[PROBLEM DESCRIPTION] Present the following data again exactly as it is shown.

------------

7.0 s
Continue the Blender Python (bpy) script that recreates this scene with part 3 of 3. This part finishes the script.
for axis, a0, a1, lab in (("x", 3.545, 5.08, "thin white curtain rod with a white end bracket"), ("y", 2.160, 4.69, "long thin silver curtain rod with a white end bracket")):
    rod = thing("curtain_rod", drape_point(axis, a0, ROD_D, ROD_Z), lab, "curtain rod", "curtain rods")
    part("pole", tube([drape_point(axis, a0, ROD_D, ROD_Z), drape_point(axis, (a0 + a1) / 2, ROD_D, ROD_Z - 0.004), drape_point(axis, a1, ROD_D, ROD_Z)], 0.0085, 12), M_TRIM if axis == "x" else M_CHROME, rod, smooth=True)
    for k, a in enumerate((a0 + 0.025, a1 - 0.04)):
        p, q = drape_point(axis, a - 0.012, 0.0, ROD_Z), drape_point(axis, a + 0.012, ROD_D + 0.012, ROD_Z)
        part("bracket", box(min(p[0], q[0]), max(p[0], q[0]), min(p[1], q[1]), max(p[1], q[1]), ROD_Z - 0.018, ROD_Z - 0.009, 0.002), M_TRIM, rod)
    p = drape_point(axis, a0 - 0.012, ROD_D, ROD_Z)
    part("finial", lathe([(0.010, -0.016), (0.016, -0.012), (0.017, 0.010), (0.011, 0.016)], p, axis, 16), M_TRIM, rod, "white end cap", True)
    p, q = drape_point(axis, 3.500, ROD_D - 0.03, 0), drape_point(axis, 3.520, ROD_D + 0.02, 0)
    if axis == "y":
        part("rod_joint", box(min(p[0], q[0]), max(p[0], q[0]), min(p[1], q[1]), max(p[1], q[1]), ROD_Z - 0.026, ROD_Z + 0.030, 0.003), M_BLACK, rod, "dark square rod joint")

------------

[PROBLEM SOLUTION]
7.0 s
Continue the Blender Python (bpy) script that recreates this scene with part 3 of 3. This part finishes the script.
for axis, a0, a1, lab in (("x", 3.545, 5.08, "thin white curtain rod with a white end bracket"), ("y", 2.160, 4.69, "long thin silver curtain rod with a white end bracket")):
    rod = thing("curtain_rod", drape_point(axis, a0, ROD_D, ROD_Z), lab, "curtain rod", "curtain rods")
    part("pole", tube([drape_point(axis, a0, ROD_D, ROD_Z), drape_point(axis, (a0 + a1) / 2, ROD_D, ROD_Z - 0.004), drape_point(axis, a1, ROD_D, ROD_Z)], 0.0085, 12), M_TRIM if axis == "x" else M_CHROME, rod, smooth=True)
    for k, a in enumerate((a0 + 0.025, a1 - 0.04)):
        p, q = drape_point(axis, a - 0.012, 0.0, ROD_Z), drape_point(axis, a + 0.012, ROD_D + 0.012, ROD_Z)
        part("bracket", box(min(p[0], q[0]), max(p[0], q[0]), min(p[1], q[1]), max(p[1], q[1]), ROD_Z - 0.018, ROD_Z - 0.009, 0.002), M_TRIM, rod)
    p = drape_point(axis, a0 - 0.012, ROD_D, ROD_Z)
    part("finial", lathe([(0.010, -0.016), (0.016, -0.012), (0.017, 0.010), (0.011, 0.016)], p, axis, 16), M_TRIM, rod, "white end cap", True)
    p, q = drape_point(axis, 3.500, ROD_D - 0.03, 0), drape_point(axis, 3.520, ROD_D + 0.02, 0)
    if axis == "y":
        part("rod_joint", box(min(p[0], q[0]), max(p[0], q[0]), min(p[1], q[1]), max(p[1], q[1]), ROD_Z - 0.026, ROD_Z + 0.030, 0.003), M_BLACK, rod, "dark square rod joint")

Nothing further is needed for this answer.